To NDA or not to NDA. That is the question. An NDA (Non-Disclosure Agreement), also known as a Confidentiality Agreement is a document used to protect confidential information.
Confidential information may be in the form of images, software code, financial information, recordings and even ideas and concepts. The agreement can be in several forms: it can be a short email version right up to a full-blown detailed agreement. It can protect confidential information going one-way only or both ways, with confidential information exchanged between parties.
Some people use NDAs to protect their business and business ideas. Others do not bother!
Recently I read an article by James Altucher, who is a somewhat controversial business writer and blogger, claiming that he believes that asking an investor (or anyone) to sign an NDA is “the sign of an amateur”.
Here’s an alternative point of view.
Last week I was contacted by a client who was very upset …
He has spent 2 years developing an App which is based on the data provided by the various States and Territories around Australia. Part of this process was getting permission from the various Government divisions to use their data. One of the States, Victoria, required him to sign a detailed agreement which included paying them for the data and paying royalties on downloads of his App.
Since then, the Victoria Government has released a competing version of his App, with almost exactly the same functionality!
Our client did not ask the Government department to sign an NDA (and he has not registered his App for any IP protection). He didn’t think an NDA was required with a Government division. After all, it was the Government. Who would have thought they’d go into competition with him.
So James Altucher might think an NDA is “amateur” but real world experience shows otherwise.
You have to evaluate what your idea or concept is worth and how much it is really worth to you. The time and effort you’ve put into the idea, as well as it’s potential payoff. If you want to protect your investment, you need to ensure you insist on some form of confidentiality, however short and informal it may be. You may not think someone will use your idea, but in some instances it is done unintentionally and other times people just take advantage when an opportunity presents itself.

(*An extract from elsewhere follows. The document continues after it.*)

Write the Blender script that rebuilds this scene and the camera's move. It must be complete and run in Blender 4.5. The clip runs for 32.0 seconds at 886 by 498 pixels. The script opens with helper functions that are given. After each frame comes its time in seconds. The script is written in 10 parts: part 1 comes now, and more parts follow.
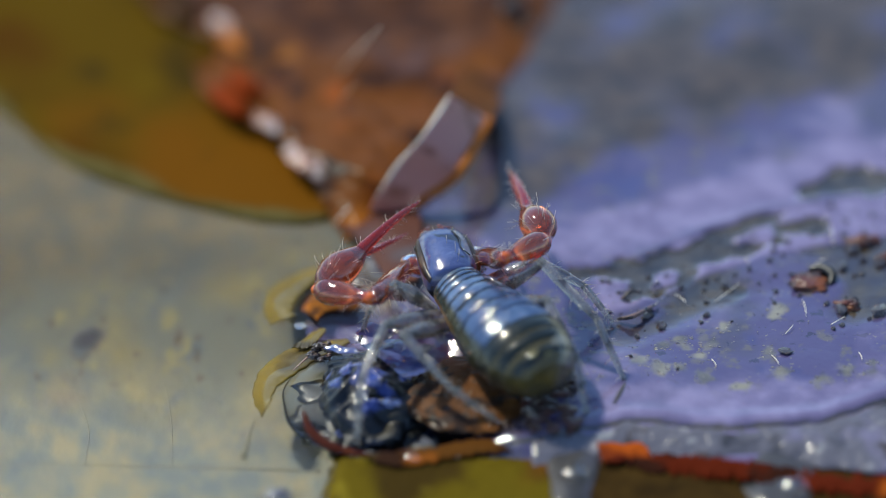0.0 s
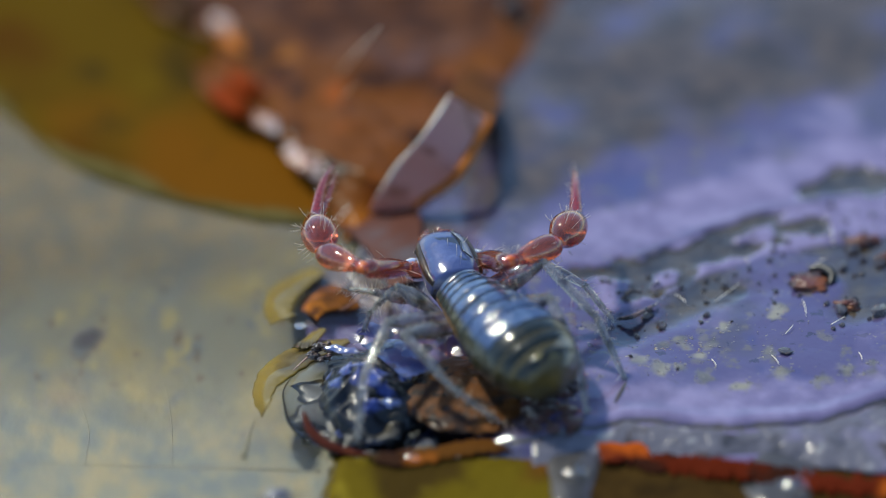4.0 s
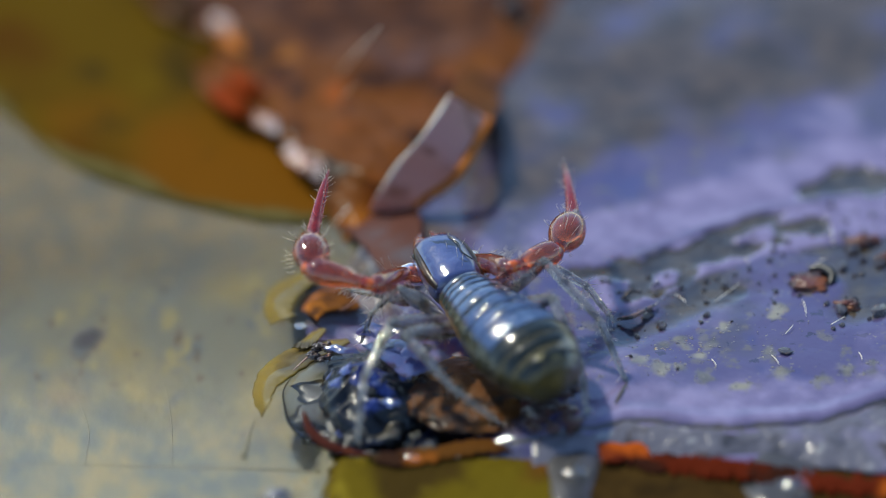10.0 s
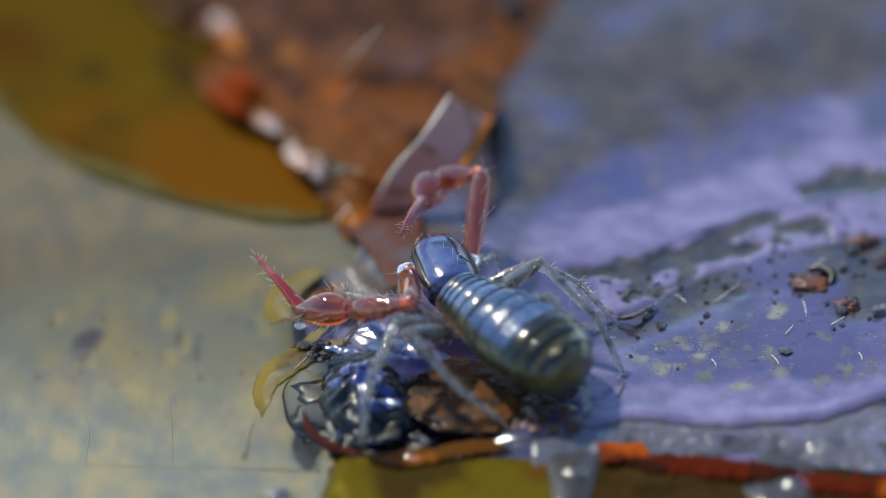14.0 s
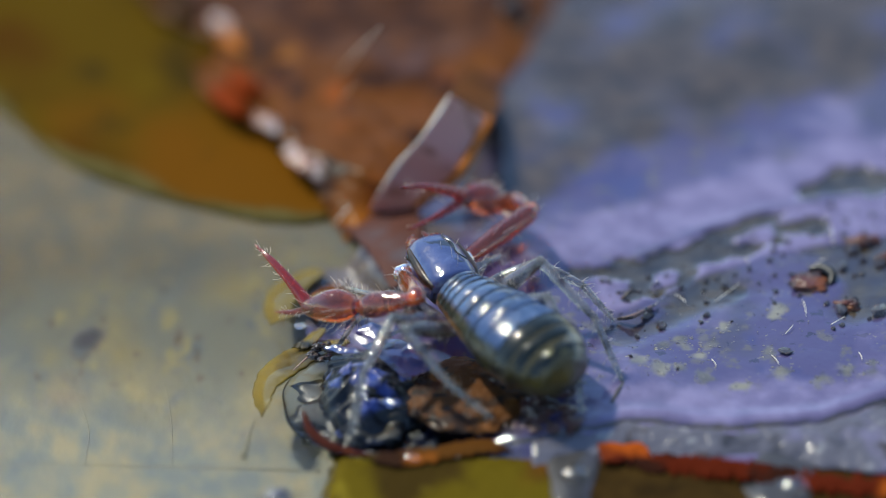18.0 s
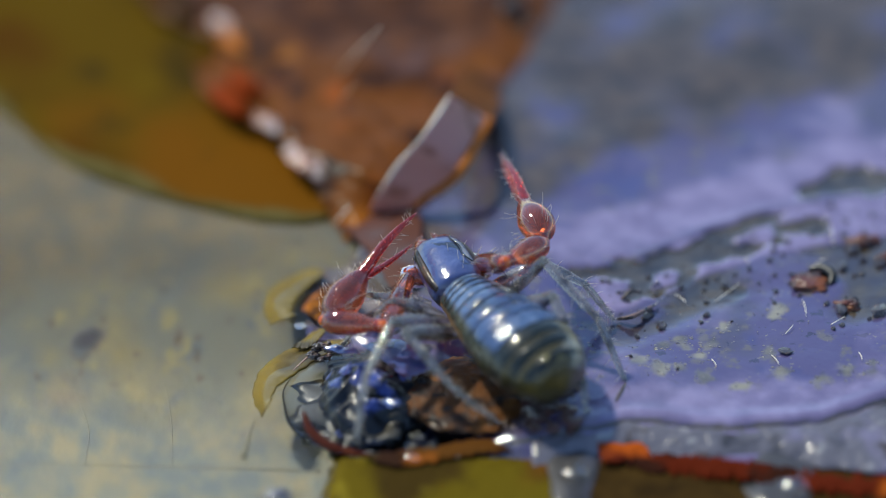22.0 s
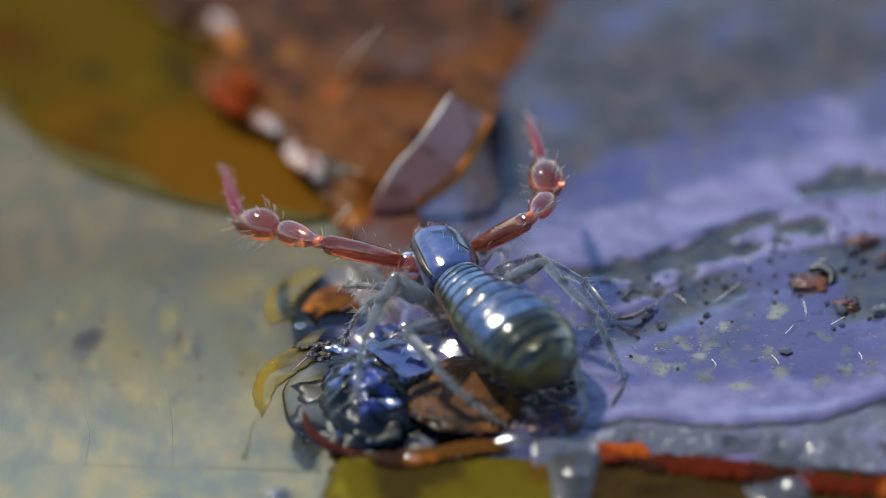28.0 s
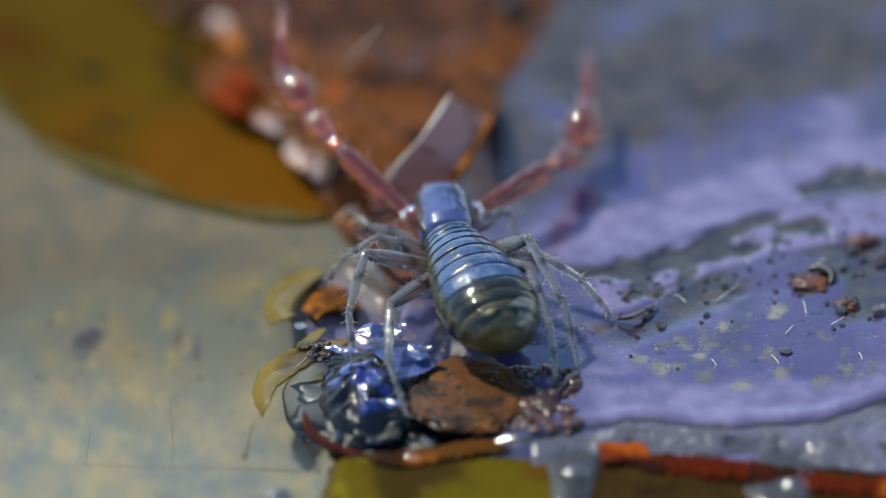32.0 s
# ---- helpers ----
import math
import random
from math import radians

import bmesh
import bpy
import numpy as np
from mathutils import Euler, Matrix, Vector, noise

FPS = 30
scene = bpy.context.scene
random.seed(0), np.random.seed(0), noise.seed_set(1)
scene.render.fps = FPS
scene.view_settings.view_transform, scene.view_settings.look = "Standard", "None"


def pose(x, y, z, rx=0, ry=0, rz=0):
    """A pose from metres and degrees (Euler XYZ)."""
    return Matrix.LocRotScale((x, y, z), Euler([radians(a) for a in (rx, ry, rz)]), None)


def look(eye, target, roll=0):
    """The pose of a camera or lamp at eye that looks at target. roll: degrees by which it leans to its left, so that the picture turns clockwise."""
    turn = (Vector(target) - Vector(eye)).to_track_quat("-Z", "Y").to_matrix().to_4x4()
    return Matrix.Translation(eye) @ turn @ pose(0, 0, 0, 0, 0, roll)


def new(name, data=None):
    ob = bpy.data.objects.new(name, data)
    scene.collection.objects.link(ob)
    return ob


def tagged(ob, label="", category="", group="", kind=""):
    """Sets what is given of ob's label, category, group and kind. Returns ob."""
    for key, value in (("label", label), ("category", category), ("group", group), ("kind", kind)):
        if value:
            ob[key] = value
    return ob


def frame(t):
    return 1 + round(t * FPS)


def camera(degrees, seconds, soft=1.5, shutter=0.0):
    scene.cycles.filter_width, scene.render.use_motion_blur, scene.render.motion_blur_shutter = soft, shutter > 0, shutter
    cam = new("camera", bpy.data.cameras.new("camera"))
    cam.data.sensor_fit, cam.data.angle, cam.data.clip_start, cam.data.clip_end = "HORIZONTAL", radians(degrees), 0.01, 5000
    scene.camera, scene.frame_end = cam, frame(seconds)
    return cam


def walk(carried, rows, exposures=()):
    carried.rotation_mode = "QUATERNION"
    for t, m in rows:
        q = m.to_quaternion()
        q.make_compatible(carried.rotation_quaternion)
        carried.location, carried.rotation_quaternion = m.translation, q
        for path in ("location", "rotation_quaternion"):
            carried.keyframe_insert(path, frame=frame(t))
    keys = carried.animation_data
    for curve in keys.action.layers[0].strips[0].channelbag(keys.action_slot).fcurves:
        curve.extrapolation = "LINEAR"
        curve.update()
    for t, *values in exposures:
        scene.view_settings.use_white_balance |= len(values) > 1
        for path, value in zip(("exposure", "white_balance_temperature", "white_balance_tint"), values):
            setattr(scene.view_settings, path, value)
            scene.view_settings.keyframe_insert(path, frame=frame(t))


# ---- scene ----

Don’t be fooled by any pushback by venture capitalists or investors. They know they have the upper hand and can hold an entrepreneur at ransom in exchange for their investment. They want to keep their “options” open and not lock themselves into any one opportunity. They also cannot all be trusted to keep your idea to themselves.
And you have to question why anyone who is truly interested in your business venture would not agree to keep it confidential. Ask yourself: once they have invested, will they not insist on any further discussions with outside investors or parties be covered by an NDA?